By Wendy Corr, Cowboy State Daily
Another record broken.
Yellowstone National Park this week reported a record-breaking 882,078 visitors in September – a five percent increase from September 2020 and a 27% increase from September 2019.
Park officials say this is the busiest September on record, and the first time ever that the Park has hosted over four million visits in one calendar year. So far in 2021, 4,472,982 people visited the country’s first National Park, up 32% from the same period last year, and up 17% from 2019.
The enormous number of people who came through the gates of Yellowstone this year have caused some issues, especially when compounded by the labor shortage experienced by the hospitality and service industry throughout the country.
Mike Keller, general manager for Xanterra Parks and Resorts in Yellowstone, said the company operated at about 60% of normal staffing levels this summer — and that’s even with some facilities closed or operating at limited capacity.
“From a dining standpoint, options are limited, and most restaurants, if open, are buffet only, or just grab-and-go food options,” Keller said.
And Diane Shober, Executive Director for the Wyoming Office of Tourism, told Cowboy State Daily the problems weren’t limited to the National Parks.
“The ability to handle the volume of visitors that we’ve had has been challenging this year,” she said, “predominantly because of workforce.
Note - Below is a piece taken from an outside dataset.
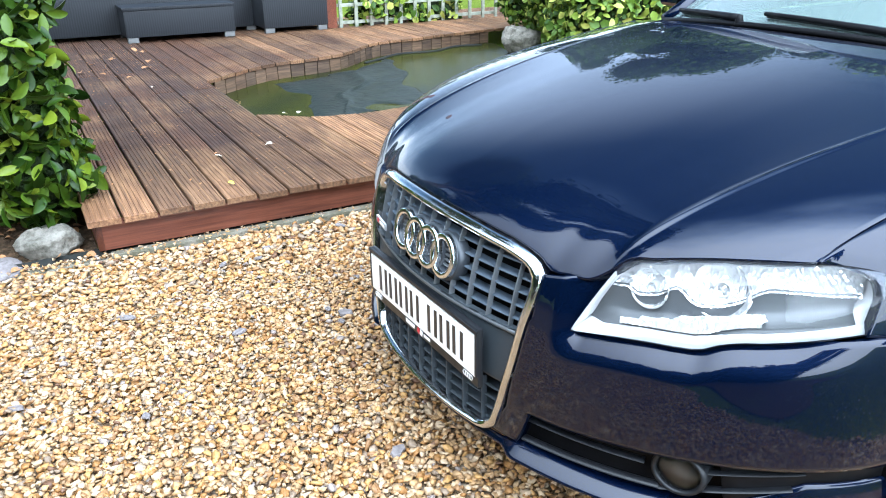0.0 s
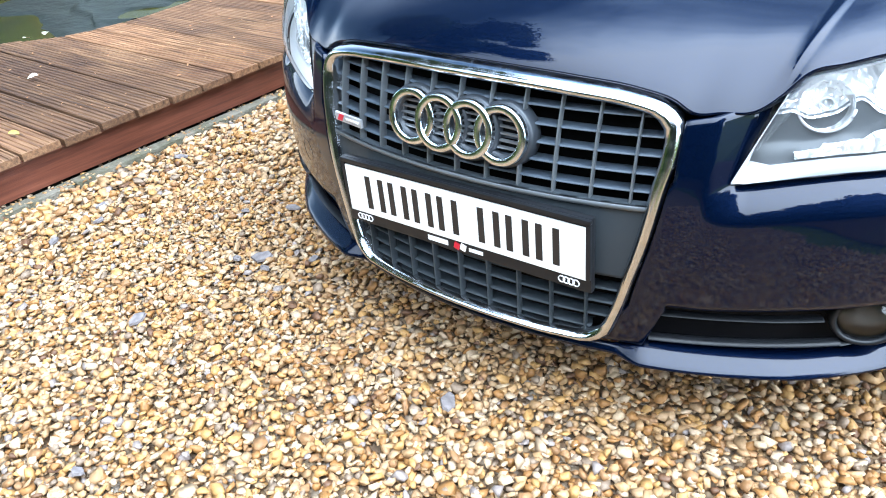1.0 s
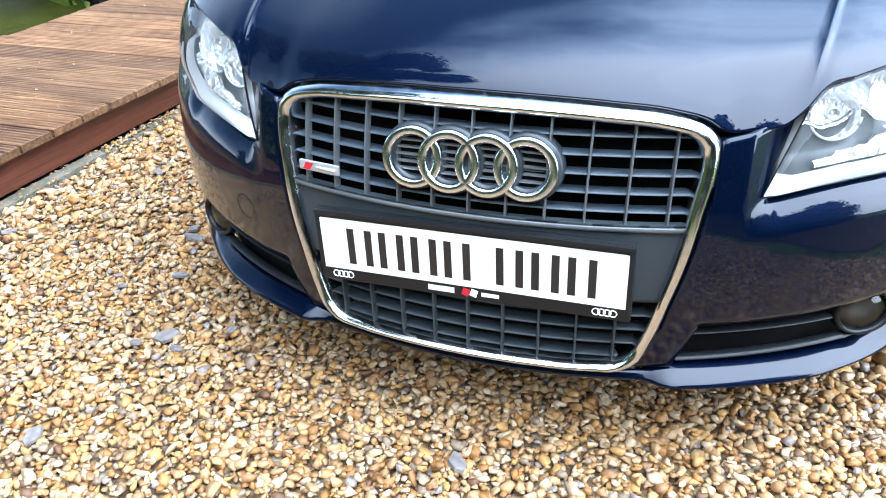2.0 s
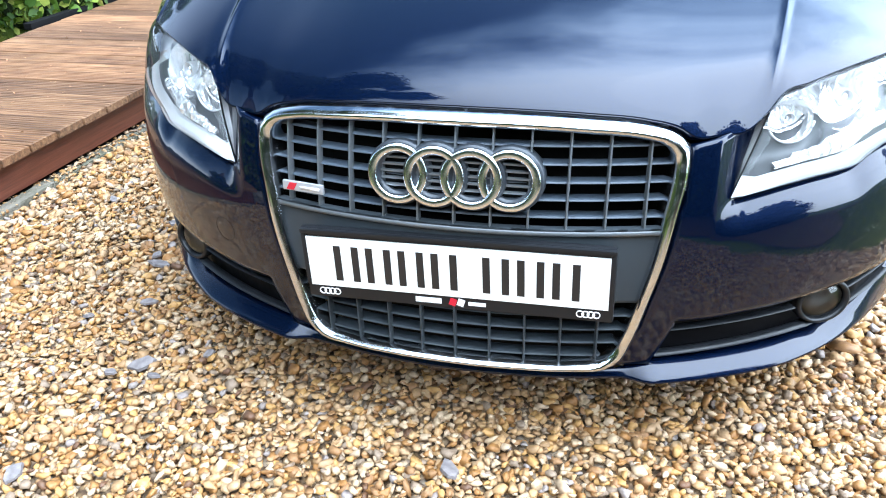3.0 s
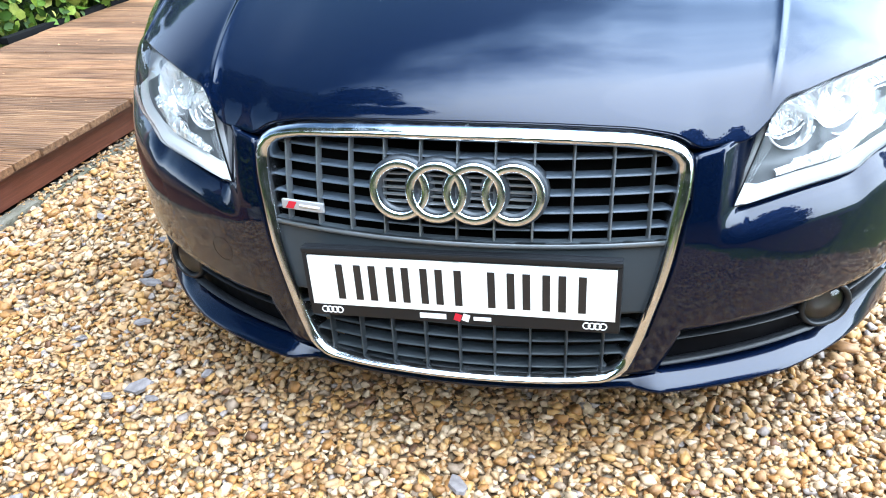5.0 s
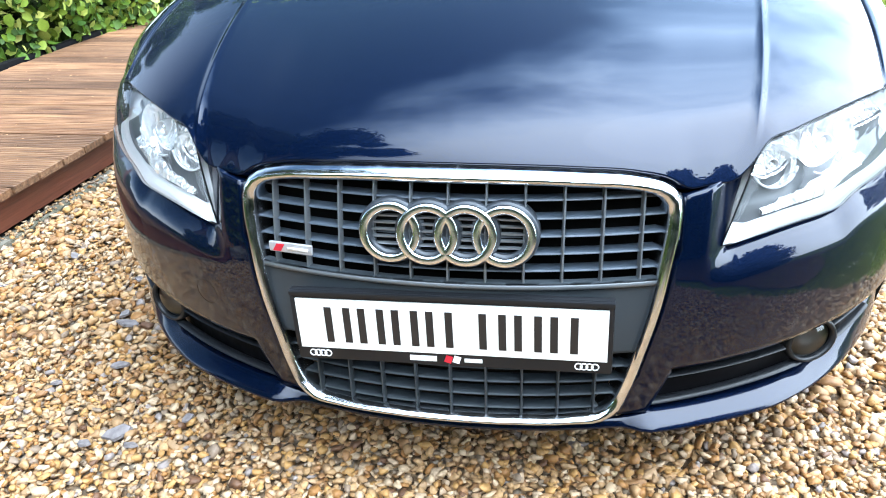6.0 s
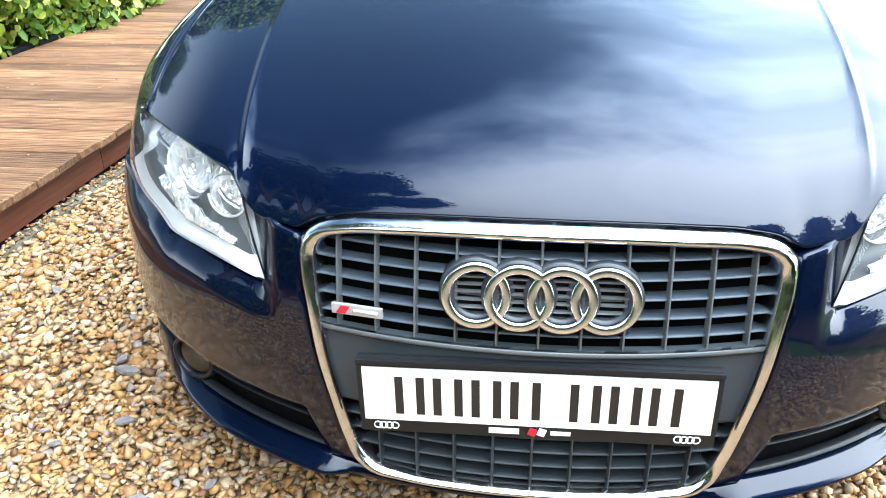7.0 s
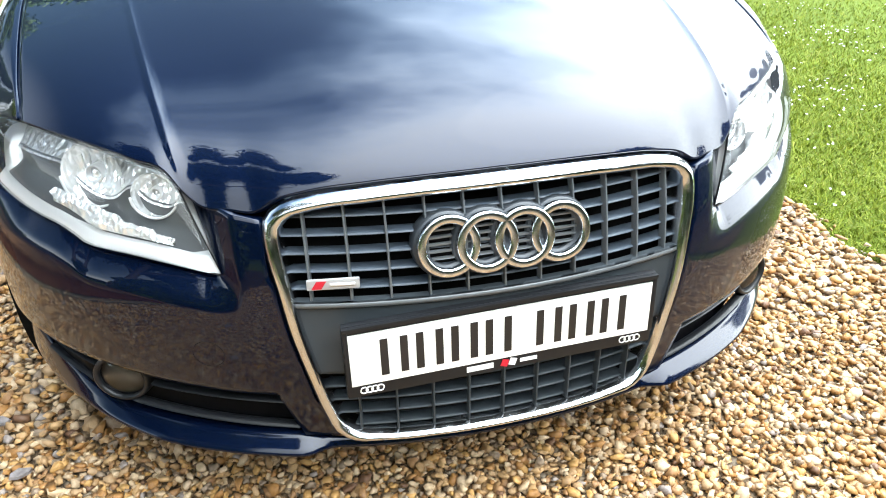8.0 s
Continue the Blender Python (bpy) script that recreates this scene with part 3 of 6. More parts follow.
hood_front = curve_at([(0, 0.6635), (0.1, 0.662), (0.2, 0.657), (0.29, 0.647), (0.34, 0.633), (0.367, 0.617), (0.40, 0.619), (0.445, 0.625), (0.465, 0.643),
                       (0.484, 0.667), (0.53, 0.682), (0.60, 0.697), (0.66, 0.704), (0.712, 0.707)])


hood_smooth = curve_at([(0, 0.6635), (0.1, 0.662), (0.2, 0.658), (0.30, 0.652), (0.38, 0.652), (0.45, 0.661), (0.53, 0.681), (0.62, 0.698), (0.712, 0.707)])


def lamp_inner(z):
    return 0.4275 + (z - 0.517) * 0.36


def arch_front(z):
    return WHEEL_Y - math.sqrt(max(0.0, ARCH_R**2 - (z - WHEEL_R) ** 2))


def flare(y):
    """The flanks swell a little behind the nose."""
    k = min(1.0, max(0.0, (y - 0.45) / 0.5))
    return 0.034 * k * k * (3 - 2 * k)


car = root("car", "dark blue metallic convertible car parked on the gravel", "car")
OUT_R = (0.5, -1, 0.1)


# ---- front bumper
def slot_top(x):
    return 0.308 + 0.024 * max(0.0, (x - 0.42) / 0.3)


def lip_top(x):
    k = max(0.0, (x - 0.62) / 0.17)
    return min(0.292, 0.219 + 0.085 * k * k)


def lip_low(x):
    k = max(0.0, (x - 0.45) / 0.33)
    return 0.184 + 0.018 * k * k


def skin(x, z):
    """Bumper skin: set back a little at the lamp's edge, so that a shoulder runs below the lamp."""
    d = max(0.0, (lamp_low(x) - 0.004) - z) if x > 0.40 else 0.2
    k = min(1.0, max(0.0, (x - 0.40) / 0.05)) * (1 - 0.95 * min(1.0, max(0.0, (x - 0.735) / 0.06)))
    e = min(1.0, d / 0.050)
    p = shell(x, z, 0.014 - 0.030 * k * (1 - e) ** 1.5)
    tuck = max(0.0, 0.47 - z)
    p.y += 0.16 * tuck * tuck * 1.6
    return p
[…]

Restaurants have had to alter their hours, retailers are altering their hours; outfitters and guides for rafting or other things, are offering things at a different capacity because of workforce.”
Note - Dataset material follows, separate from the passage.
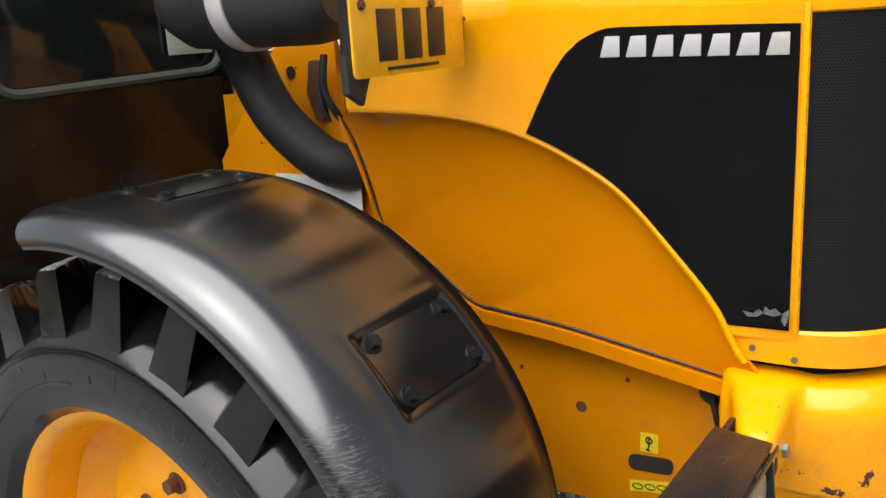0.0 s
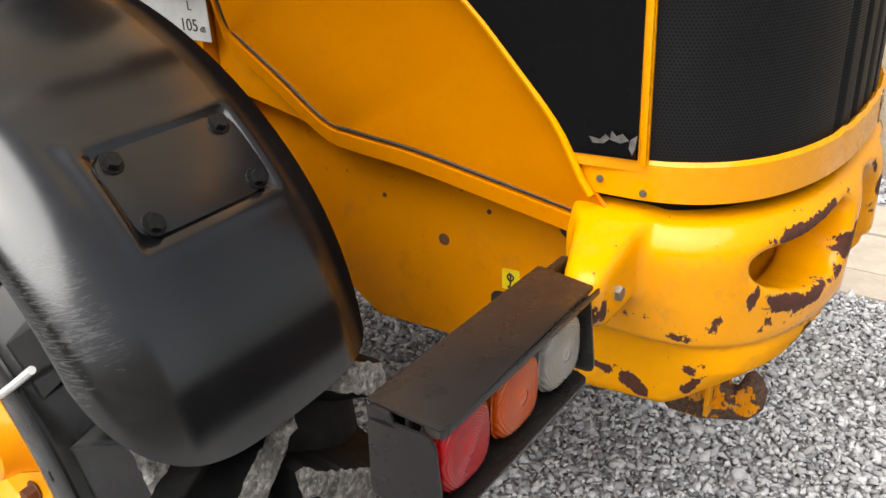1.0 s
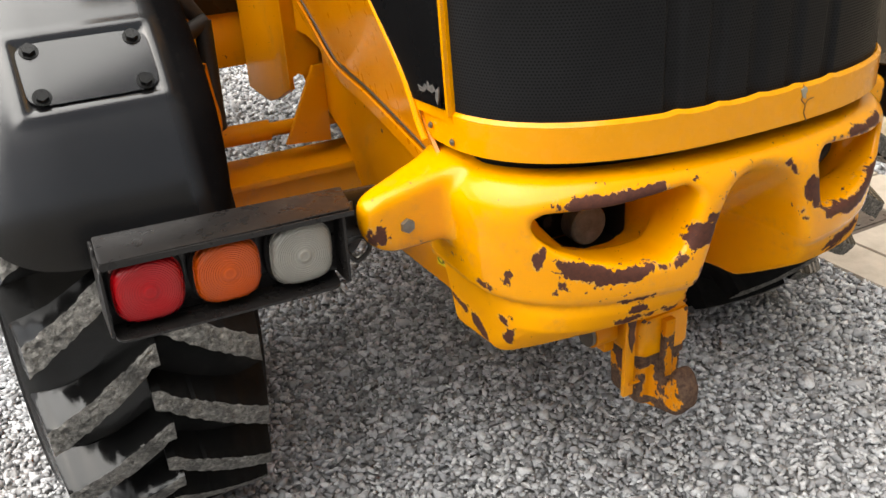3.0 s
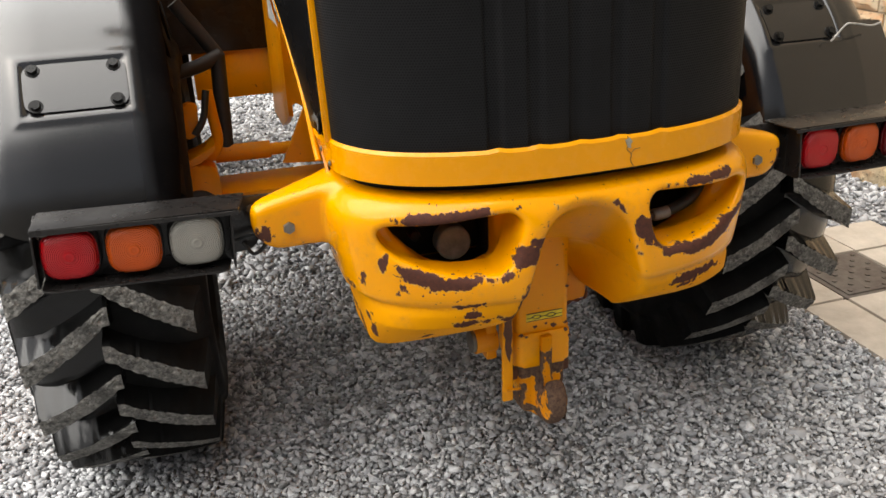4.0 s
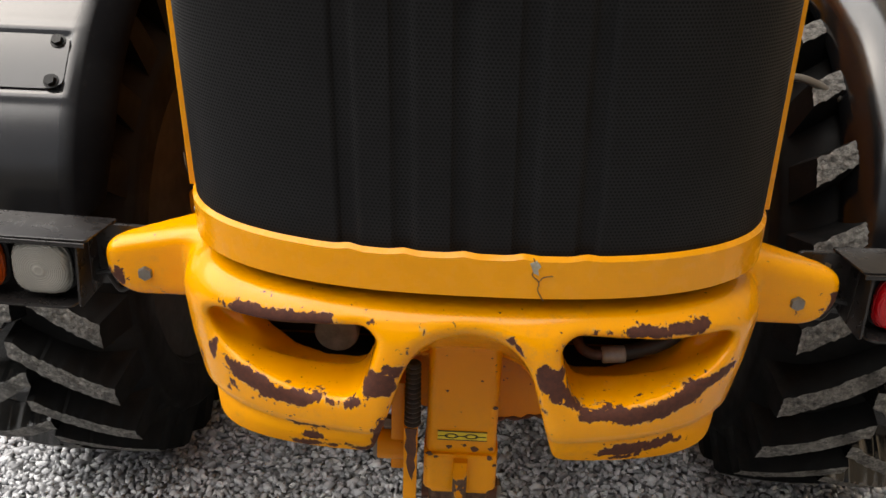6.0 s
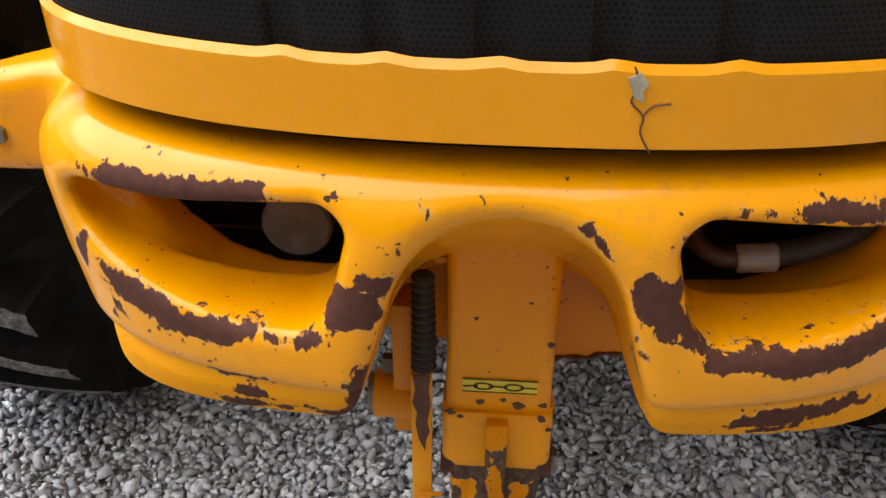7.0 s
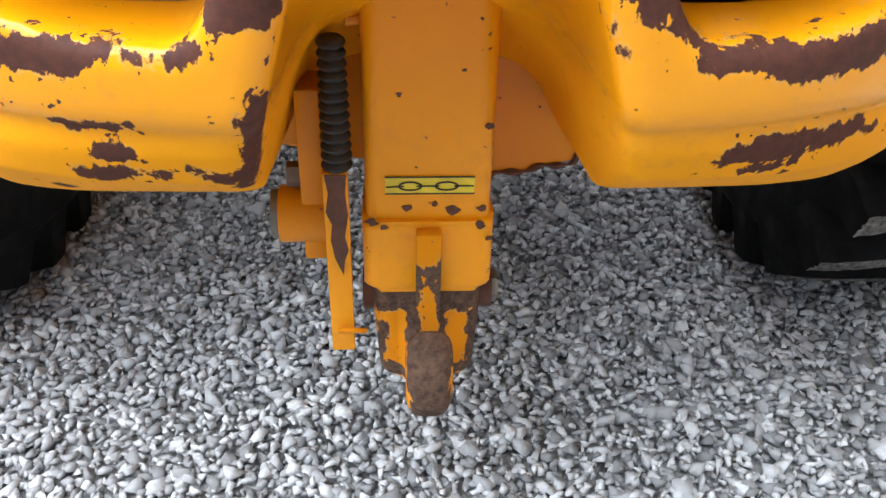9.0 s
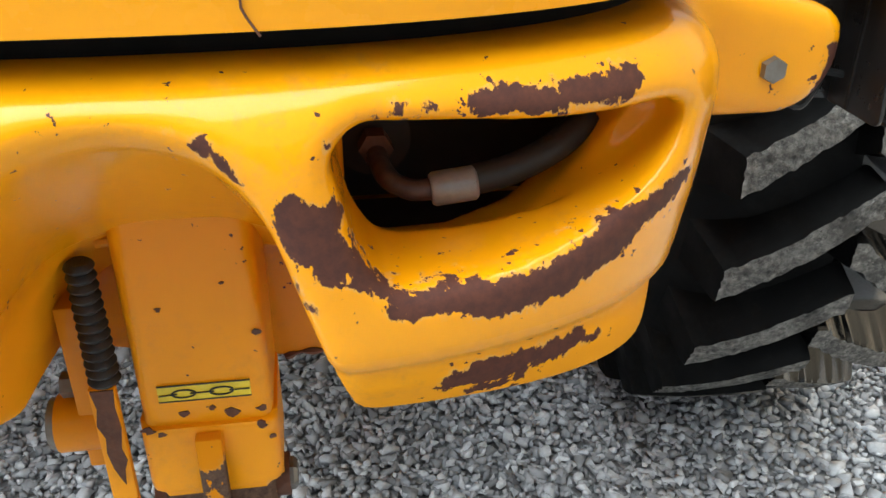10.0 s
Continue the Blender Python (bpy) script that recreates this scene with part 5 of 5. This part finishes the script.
                part("bolt", bolt(p, way, 0.0115, 0.009 if t0 > 0.4 else 0.004), M_BOLT, guard)
    if sx > 0:
        part("stay", tube([(0.613, 0.50, 1.154), (0.66, 0.50, 1.150), (0.71, 0.50, 1.130), (0.764, 0.50, 1.10)], 0.008, 10), M_STEEL, guard, "thin bright stay rod")


def lamp_box(sx):
    """An open-fronted steel box with three lamps, hung a little askew; drawn about its own middle."""
    shell = part("lamp_box", box((-0.172, 0.060, -0.055), (0.172, 0.066, 0.055), 0.002), M_BOX, machine, "black steel tail-lamp box with three square lamps")
    shell.matrix_local = pose(0.812 * sx, 0, 0.914 if sx < 0 else 0.917, 0, 2.0 if sx < 0 else -0.6, 0)

    def plate(name, outline, lo, hi, axis, bevel=0.001):
        pts = [(sx * p[0], p[1]) if axis != "x" else p for p in outline]
        return part(name, prism(pts, *((sx * lo, sx * hi) if axis == "x" else (lo, hi)), axis, bevel), M_BOX, shell)

    top = rounded([(0.176, -0.016), (0.172, 0.084), (-0.208, 0.084), (-0.190, -0.008)], 0.006, 3)
    plate("top_sheet", top, 0.0555, 0.0595, "z")
    plate("top_lip", [(0.176, 0.0475), (0.176, 0.0575), (-0.190, 0.0575), (-0.190, 0.0500)], -0.016, -0.012, "y", 0.0008)
    plate("bottom_sheet", rounded([(0.172, -0.022), (0.172, 0.078), (-0.176, 0.078), (-0.160, -0.022)], 0.018, 4), -0.0625, -0.0585, "z")
    plate("end_sheet", rounded([(-0.016, -0.058), (0.078, -0.058), (0.078, 0.046), (-0.006, 0.046)], 0.013, 4), 0.178, 0.174, "x")
    plate("end_tab", rounded([(0.040, 0.040), (0.078, 0.040), (0.078, 0.058), (0.050, 0.058)], 0.004, 2), 0.178, 0.174, "x", 0.0006)
    plate("face_sheet", [(0.170, -0.058), (0.170, 0.055), (-0.178, 0.055), (-0.178, -0.058)], 0.030, 0.035, "y")
    plate("inner_cheek", rounded([(-0.022, -0.060), (0.075, -0.060), (0.075, 0.054), (-0.010, 0.054)], 0.012, 4), -0.172, -0.176, "x")
    plate("arm", rounded([(-0.160, -0.060), (-0.160, 0.056), (-0.270, 0.056), (-0.262, 0.010), (-0.215, -0.056)], 0.012, 4), 0.066, 0.074, "y", 0.002)
    part("arm_bolt", bolt((-sx * 0.212, 0.080, 0.030), (-sx * 0.4, -1, 0.0), 0.010, 0.014), M_STEEL, shell)
    part("hinge_bolt", bolt((sx * 0.164, 0.004, 0.046), (-sx, 0, 0), 0.008, 0.014), M_STEEL, shell)
    kinds = ((M_RED, "red"), (M_AMBER, "amber"), (M_CLEAR, "clear")) if sx < 0 else ((M_DARKRED, "dark red"), (M_AMBER, "amber"), (M_RED, "red"))

    def cushion(px, py, pz):
        n = 3.2
        g = ((np.abs(px) / 0.0475) ** n + (np.abs(pz) / 0.0470) ** n) ** (1 / n)
        return smax((g - 1) * 0.049, np.abs(py) - 0.017, 0.014)

    for x, (mat, word) in zip((0.117, 0.005, -0.108), kinds):
        mesh, _ = solid(cushion, (-0.060, -0.024, -0.060), (0.060, 0.024, 0.060), 0.004)
        lamp = part("lamp", mesh, mat, shell, f"{word} rounded-square ribbed lamp lens", angle=0)
        lamp.location = (sx * x, 0.006, 0.0)
        part("lens_boss", lathe([(-0.0184, 0.007), (-0.0180, 0.011), (-0.0172, 0.0135), (-0.0155, 0.0145)], (0, 0, 0), "y", 24), mat, lamp)
        edge = lambda a, w, h, y: (w * math.copysign(abs(math.cos(a)) ** 0.62, math.cos(a)), y, h * math.copysign(abs(math.sin(a)) ** 0.62, math.sin(a)))
        part("lens_rim", tube([edge(a, 0.0473, 0.0468, -0.003) for a in spread(0, 2 * math.pi, 41)], 0.0018, 6, 0, False), mat, lamp)
        part("lamp_gasket", tube([edge(a, 0.049, 0.0485, 0.013) for a in spread(0, 2 * math.pi, 41)], 0.004, 6, 0, False), M_RUBBER, lamp)
    part("cable", tube([(-sx * 0.172, 0.05, -0.03), (-sx * 0.225, 0.05, -0.020), (-sx * 0.238, 0.05, -0.042), (-sx * 0.215, 0.05, -0.060), (-sx * 0.195, 0.055, -0.035)], 0.004, 8), M_RUBBER, shell)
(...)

The labor shortage and high visitor numbers have caused some communities in other states, who also depend on tourism as their economic base, to consider backing off on the amount of money they spend to market themselves as a tourist destination.
John Norton, the Executive Director for the Tourism and Prosperity Partnership in Gunnison and Crested Butte, Colorado, told NPR this summer that their agency made the controversial decision to halt their marketing efforts.
“Well, we don’t want to throw gasoline on a fire,” he said. “Hopefully, it’s going to turn the dial down on the intensity.”
But Shober said that she feels action like that is short-sighted.
“You have to think about how over the last two years, Americans have not been able to travel outside of the country,” she explained. “We’ve not been able to go to international destinations – so the outbound travel of Americans has been limited.”
Shober said that because Wyoming is a prime destination for people who want to experience the great outdoors, the last two summers have been banner years. But that may change soon.
“Americans have been limited in their ability to go to cities, which are huge draws – Las Vegas, New York, and states like California, where there are really strict COVID restrictions. So these last two years of travel patterns should not be our indicator of 100% future travel patterns.”
Shober pointed out that the tourism industry should not make knee-jerk reactions to the overcrowding and understaffing issues that Wyomingites experienced this year.
“We need to pay attention to the travel patterns of Americans,” she said. “There will be pent up demand for Americans to travel outside of the United States. The Broadway shows in New York just opened up last month, and there will be pent up demand to go back to cities and experience these things. So the competition will be changing and it’s going to remain fierce.”
Shober noted that decisions shouldn’t be made based on just one season’s experience.
“We can’t make decisions in a silo. We must look at travel in a holistic sense.”